8. What are your primary credentials that make you an excellent candidate?
It is the experience. It’s 26 years on the board with four different superintendents and 20 plus other committee members that I’ve worked with. I think that’s not bad. Two new buildings, two or three town administrators in that time. I attend training not every year, but quite a bit of training, well above what the state mandates. I go to workshops on teaching and running systems. I think that’s a big piece of it. It’s how you learn and understand what the role of the committee is, how you act well with all the people involved.
9. If elected/re-elected, how will you work to find common ground with your fellow school committee members?

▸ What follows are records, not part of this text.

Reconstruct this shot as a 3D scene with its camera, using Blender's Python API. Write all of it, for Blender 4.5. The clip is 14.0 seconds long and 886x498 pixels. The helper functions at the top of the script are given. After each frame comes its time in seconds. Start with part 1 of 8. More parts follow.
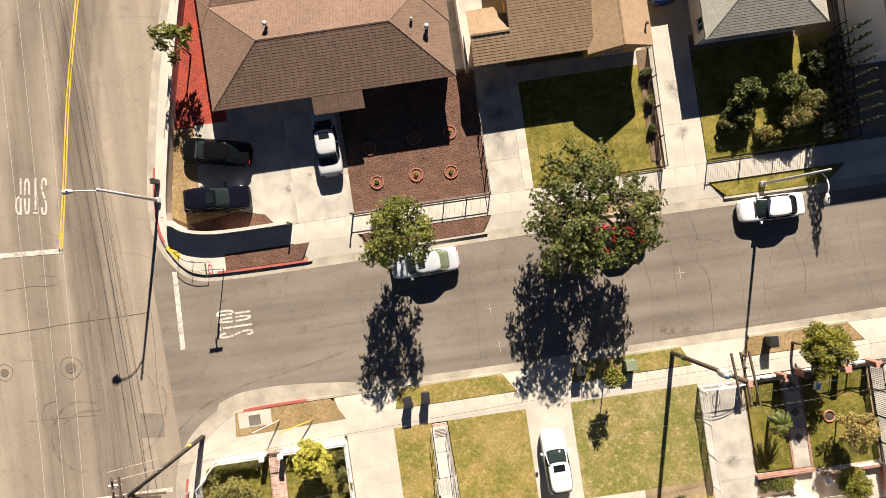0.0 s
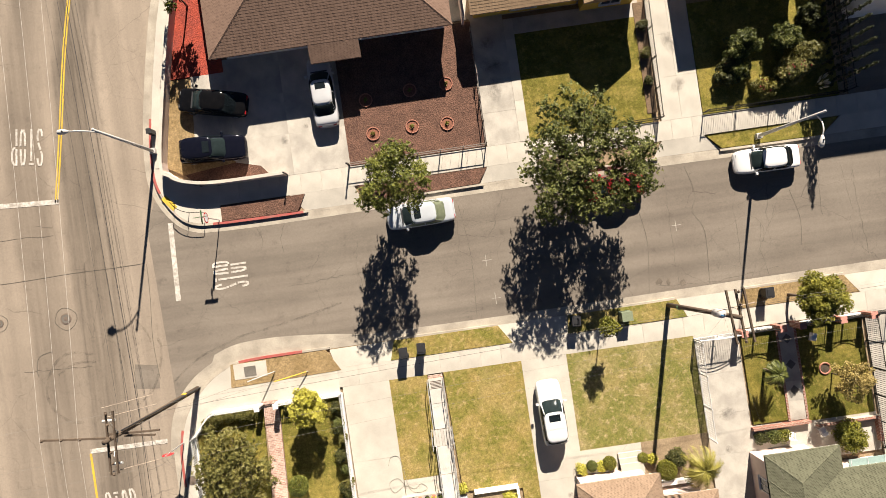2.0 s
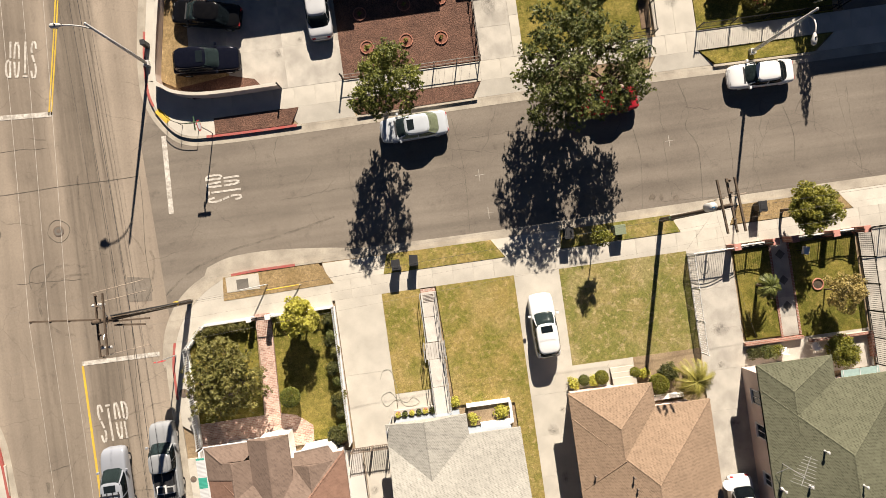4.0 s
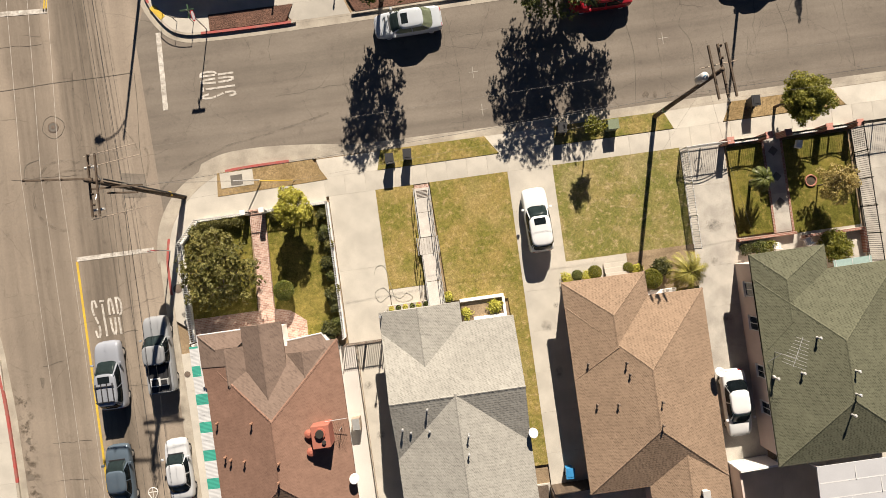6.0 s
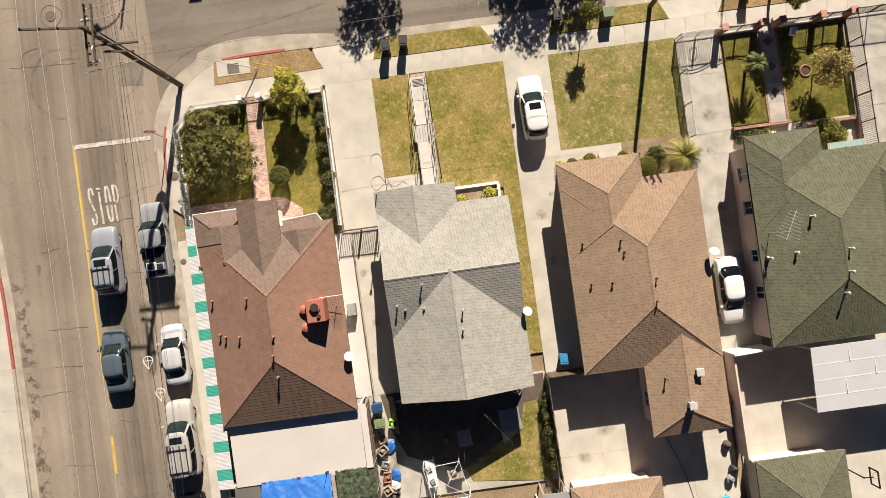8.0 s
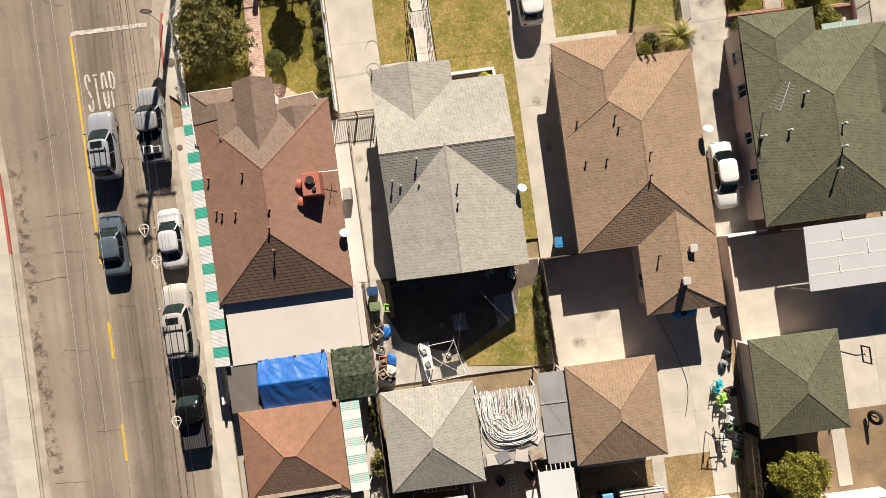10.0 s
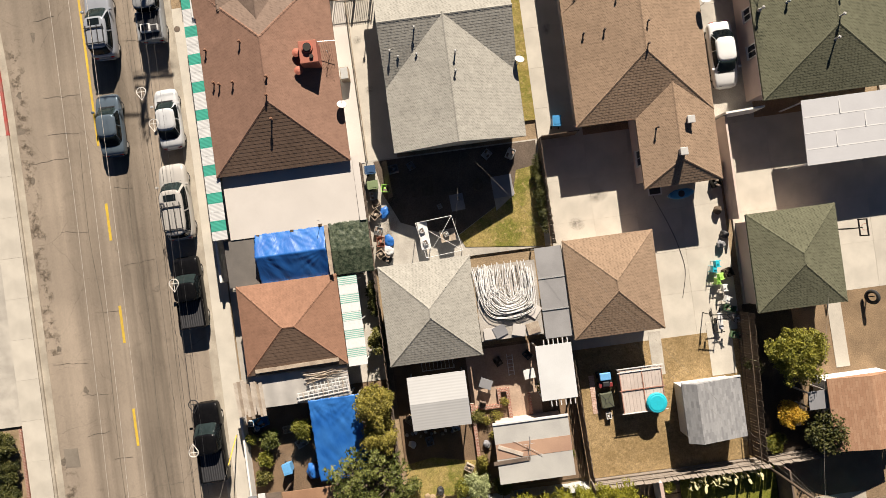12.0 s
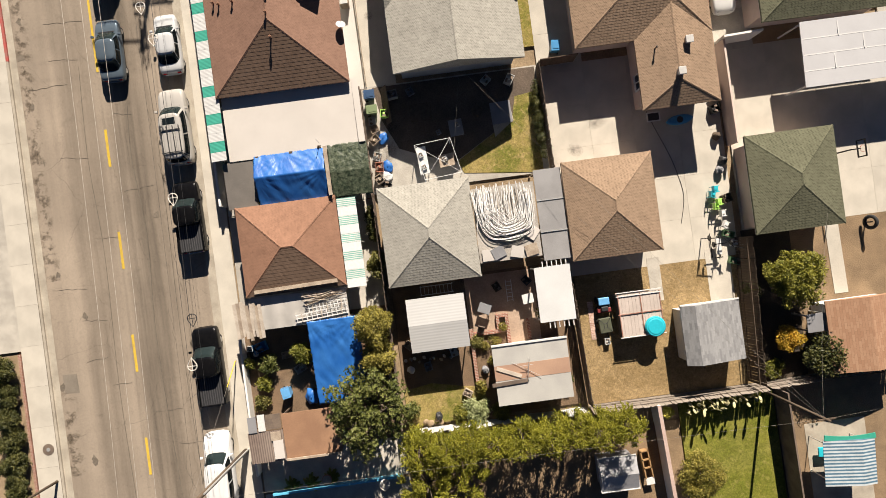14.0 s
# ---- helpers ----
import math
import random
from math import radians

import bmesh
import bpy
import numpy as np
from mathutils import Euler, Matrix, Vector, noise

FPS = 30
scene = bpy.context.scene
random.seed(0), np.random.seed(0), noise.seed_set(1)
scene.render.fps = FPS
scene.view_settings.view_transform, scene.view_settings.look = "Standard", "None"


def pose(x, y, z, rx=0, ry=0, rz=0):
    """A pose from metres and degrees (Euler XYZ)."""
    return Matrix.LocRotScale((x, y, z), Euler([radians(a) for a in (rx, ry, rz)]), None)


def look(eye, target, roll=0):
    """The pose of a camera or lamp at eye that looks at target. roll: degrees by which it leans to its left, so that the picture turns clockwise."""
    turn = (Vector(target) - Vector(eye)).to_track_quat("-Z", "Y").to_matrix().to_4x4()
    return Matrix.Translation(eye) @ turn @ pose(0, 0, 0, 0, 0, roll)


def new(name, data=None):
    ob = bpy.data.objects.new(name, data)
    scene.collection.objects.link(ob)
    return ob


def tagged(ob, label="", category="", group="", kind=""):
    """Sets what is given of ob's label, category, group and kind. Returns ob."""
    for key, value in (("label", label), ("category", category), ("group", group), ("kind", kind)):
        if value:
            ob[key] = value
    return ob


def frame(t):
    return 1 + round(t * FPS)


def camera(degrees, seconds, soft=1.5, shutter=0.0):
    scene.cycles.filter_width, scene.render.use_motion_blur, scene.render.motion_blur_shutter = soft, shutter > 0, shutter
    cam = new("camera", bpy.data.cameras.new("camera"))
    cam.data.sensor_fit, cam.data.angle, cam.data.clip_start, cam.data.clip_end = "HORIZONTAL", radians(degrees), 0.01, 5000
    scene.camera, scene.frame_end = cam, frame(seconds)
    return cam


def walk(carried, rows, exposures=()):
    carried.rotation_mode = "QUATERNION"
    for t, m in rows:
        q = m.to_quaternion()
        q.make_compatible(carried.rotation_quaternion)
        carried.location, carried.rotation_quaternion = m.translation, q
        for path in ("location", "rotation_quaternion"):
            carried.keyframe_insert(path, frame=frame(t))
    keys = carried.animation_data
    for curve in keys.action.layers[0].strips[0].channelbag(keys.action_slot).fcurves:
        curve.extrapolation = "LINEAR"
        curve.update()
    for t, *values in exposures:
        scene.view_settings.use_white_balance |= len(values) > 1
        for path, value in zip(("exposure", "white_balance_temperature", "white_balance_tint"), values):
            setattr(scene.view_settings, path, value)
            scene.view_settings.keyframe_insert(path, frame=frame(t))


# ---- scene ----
cam = camera(74.0, 14.0, soft=0.58)
EXPOSURES = [(0, 1.45), (2.2, 1.43), (4.3, 1.22), (8.2, 1.1), (11, 1.1), (14, 1.16)]
PATH = [
    (0, -0.039, -0.117, 43.155, 0.258, 0.042, -8.416),
    (0.5, -0.162, -0.741, 43.176, 0.429, -0.073, -8.42),
    (1, -0.221, -1.554, 43.177, 0.451, -0.076, -8.361),
    (1.5, -0.274, -2.571, 43.157, 0.44, -0.038, -8.363),
    (2, -0.332, -3.812, 43.131, 0.451, -0.032, -8.303),
    (4.3, -0.758, -11.261, 43.053, 0.551, -0.005, -7.998),
    (4.5, -0.796, -11.98, 43.049, 0.479, -0.024, -8.062),
    (5, -0.94, -13.902, 43.035, 0.553, -0.005, -8.006),
    (5.5, -1.113, -15.857, 43.047, 0.603, -0.009, -7.965),
    (6, -1.291, -17.813, 43.064, 0.56, 0.001, -7.936),
    (6.5, -1.452, -19.817, 43.06, 0.583, 0.058, -7.868),
    (7, -1.658, -21.873, 43.058, 0.625, 0.051, -7.835),
    (7.5, -1.803, -23.96, 43.071, 0.65, 0.102, -7.772),
    (8, -2.025, -26.057, 43.106, 0.678, 0.071, -7.757),
    (8.2, -2.11, -26.88, 43.107, 0.636, 0.047, -7.684),
    (10.3, -2.942, -35.394, 43.228, 0.244, 0.005, -7.654),
    (10.5, -3.027, -36.244, 43.22, 0.176, 0.005, -7.641),
    (11, -3.259, -38.408, 43.216, 0.211, -0.01, -7.643),
    (11.5, -3.518, -40.535, 43.218, 0.197, -0.009, -7.663),
    (12, -3.789, -42.644, 43.192, 0.147, -0.001, -7.659),
    (12.5, -4.033, -44.66, 43.21, -0.007, 0, -7.667),
    (13, -4.249, -46.325, 43.209, -0.17, -0.004, -7.692),
    (13.5, -4.339, -47.417, 43.22, -0.116, -0.001, -7.62),
    (14, -4.415, -48.066, 43.225, 0.175, 0.01, -7.622),
]
walk(cam, [(t, pose(*row)) for t, *row in PATH], EXPOSURES)

# ---------------------------------------------------------------- light
SUN_AZ, SUN_EL = 76.0, 30.5
sun_dir = Vector((math.cos(radians(SUN_AZ)) * math.cos(radians(SUN_EL)), math.sin(radians(SUN_AZ)) * math.cos(radians(SUN_EL)), math.sin(radians(SUN_EL))))
sun_data = bpy.data.lights.new("sun", "SUN")
sun_data.energy, sun_data.angle, sun_data.color = 5.0, radians(0.53), (1.0, 0.89, 0.762)
sun = new("sun", sun_data)
sun.matrix_world = look(sun_dir * 120, (0, 0, 0))
world = bpy.data.worlds.new("sky")
scene.world = world
world.use_nodes = True
wn = world.node_tree
sky = wn.nodes.new("ShaderNodeTexSky")
sky.sky_type, sky.sun_disc = "NISHITA", False
sky.sun_elevation, sky.sun_rotation = radians(SUN_EL), radians(90 - SUN_AZ)
wn.nodes["Background"].inputs["Strength"].default_value = 0.0226
sky.air_density, sky.dust_density, sky.ozone_density = 0.4, 0.2, 4.0
wn.links.new(sky.outputs[0], wn.nodes["Background"].inputs["Color"])

# ---------------------------------------------------------------- materials


class Nodes:
    """A short way to write node trees."""

    def __init__(self, name):
        self.mat = bpy.data.materials.new(name)
        self.mat.use_nodes = True
        self.t = self.mat.node_tree
        self.bsdf = self.t.nodes["Principled BSDF"]
        self.coord = self.t.nodes.new("ShaderNodeTexCoord").outputs["Object"]

    def node(self, kind, **values):
        n = self.t.nodes.new(kind)
        for k, v in values.items():
            key = int(k[1:]) if k[0] == "i" and k[1:].isdigit() else k
            self.put(n.inputs[key], v)
        return n

    def put(self, socket, v):
        if isinstance(v, bpy.types.NodeSocket):
            self.t.links.new(v, socket)
        else:
            socket.default_value = (*v, 1) if isinstance(v, tuple) and len(v) == 3 and socket.type == "RGBA" else v

    def stretch(self, s, rot=0.0):
        m = self.node("ShaderNodeMapping", Vector=self.coord)
        m.inputs["Scale"].default_value = s
        m.inputs["Rotation"].default_value = (0, 0, rot)
        return m.outputs[0]

    def noise(self, scale, detail=4.0, vec=None, rough=0.55):
        n = self.node("ShaderNodeTexNoise", Vector=vec or self.coord, Scale=scale, Detail=detail, Roughness=rough)
        return n.outputs["Fac"]

    def ramp(self, fac, a, b):
        n = self.node("ShaderNodeMapRange", Value=fac)
        n.inputs["From Min"].default_value, n.inputs["From Max"].default_value = a, b
        return n.outputs[0]

    def math(self, op, a, b=0.0):
        n = self.t.nodes.new("ShaderNodeMath")
        n.operation = op
        self.put(n.inputs[0], a)
        self.put(n.inputs[1], b)
        return n.outputs[0]

    def mix(self, fac, a, b, blend="MIX"):
        n = self.t.nodes.new("ShaderNodeMix")
        n.data_type, n.blend_type = "RGBA", blend
        self.put(n.inputs[0], fac)
        self.put(n.inputs[6], a)
        self.put(n.inputs[7], b)
        return n.outputs[2]

    def scaled(self, colour, value):
        """Colour times a grey value."""
        n = self.t.nodes.new("ShaderNodeVectorMath")
        n.operation = "SCALE"
        self.put(n.inputs[0], colour)
        self.put(n.inputs["Scale"], value)
        return n.outputs[0]

    def bump(self, height, strength, distance):
        n = self.node("ShaderNodeBump", Strength=strength, Distance=distance, Height=height)
        self.t.links.new(n.outputs[0], self.bsdf.inputs["Normal"])

    def done(self, colour, rough=0.8, metal=0.0, spec=0.3):
        self.put(self.bsdf.inputs["Base Color"], colour)
        self.put(self.bsdf.inputs["Roughness"], rough)
        self.bsdf.inputs["Metallic"].default_value = metal
        self.bsdf.inputs["Specular IOR Level"].default_value = spec
        return self.mat


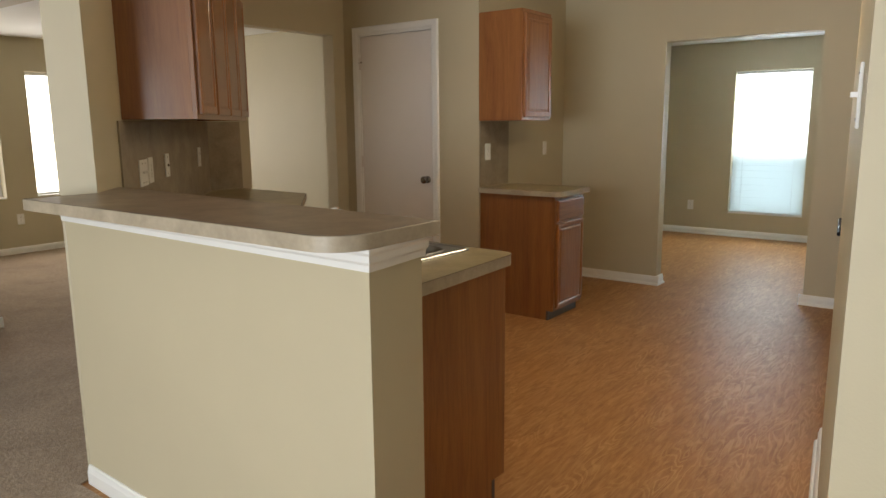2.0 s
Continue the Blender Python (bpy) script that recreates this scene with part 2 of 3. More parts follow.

It goes back to trust with the whole town, with some of the things that have come up. I think of something Thomas Jefferson said: “Every difference of opinion is not a difference of principle.” I think you have to keep that in mind, and it has to be your mindset as you work. Folks don’t volunteer to be on the committee to purposely hurt, harm, degrade the system. We have differences in opinion, but we have a common goal. I try hard to work within the structure of the committee. You are one of five voices, one of five votes, and you work within the committee structure and rules of order. You pay attention to the others, respect differences, and that’s the baseline. If you do that, you then stand up for what you think is right and still respect others.
10. What specific message would you like to share with the voters?
Thank you. I’ve doing this for a long time, and it’s been an honor. 26 years of two Mondays a month and other events. You don’t do that without being really invested in the district. It has been an honor, and I hope that I’m not done. Thanks, and vote on May 28th.